If you don't mind taking advice from someone who didn't even know this play existed and that it had been welcomed with open arms by the whole dramatic world, well, you are really in for a staggering emotional treat.

Hooray for my Spencer, who also steered me into appreciating "A Gentleman's Guide to Love and Murder," which won the Tony after he had taken me to see it when he was only fifteen!

•Hear, ye! Budding writers out there. The late Elaine Kaufman of saloon-café fame for 47 years in NYC, has had The Table 4 Writers Foundation going strong in her honor.

They'll give $5000 next spring and other grants to aspiring writers. Rules and applications available at www.table4.org.
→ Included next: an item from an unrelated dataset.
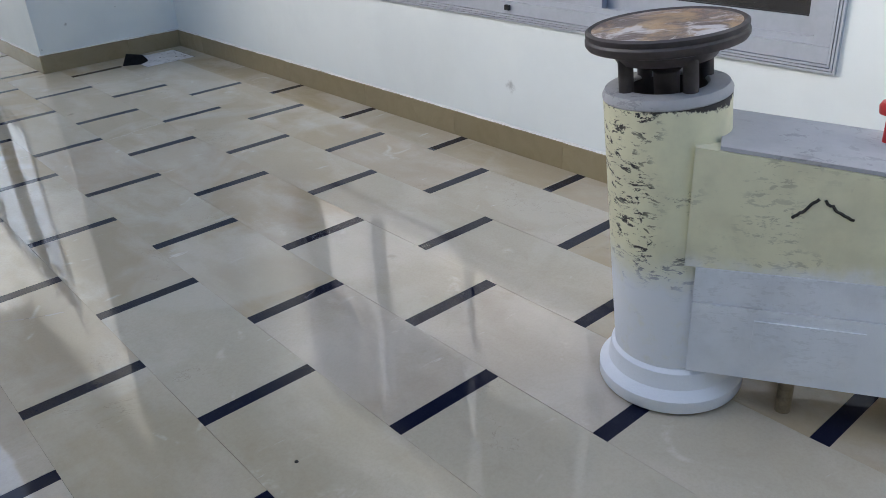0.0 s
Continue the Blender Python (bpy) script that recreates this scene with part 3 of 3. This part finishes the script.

You need to act before Nov. 15th.

•OH, PLEASE -- wasn't the feature film of "Bewitched" enough bad news for fans of the old TV series starring Elizabeth Montgomery? (Nicole Kidman looked lost, and her co-stars Will Ferrell and Shirley MacLaine didn't look lost enough.) Now NBC is reportedly hoping to re-make the series; a "new take" on the suburban witch and her hapless mortal husband.

Despite the charms of the late Miss Montgomery, "Bewitched" wasn't very funny after about -- two seasons. It went on for five more and "jumped the shark," as they say today, at least twice a season. New ideas, Hollywood! New ideas!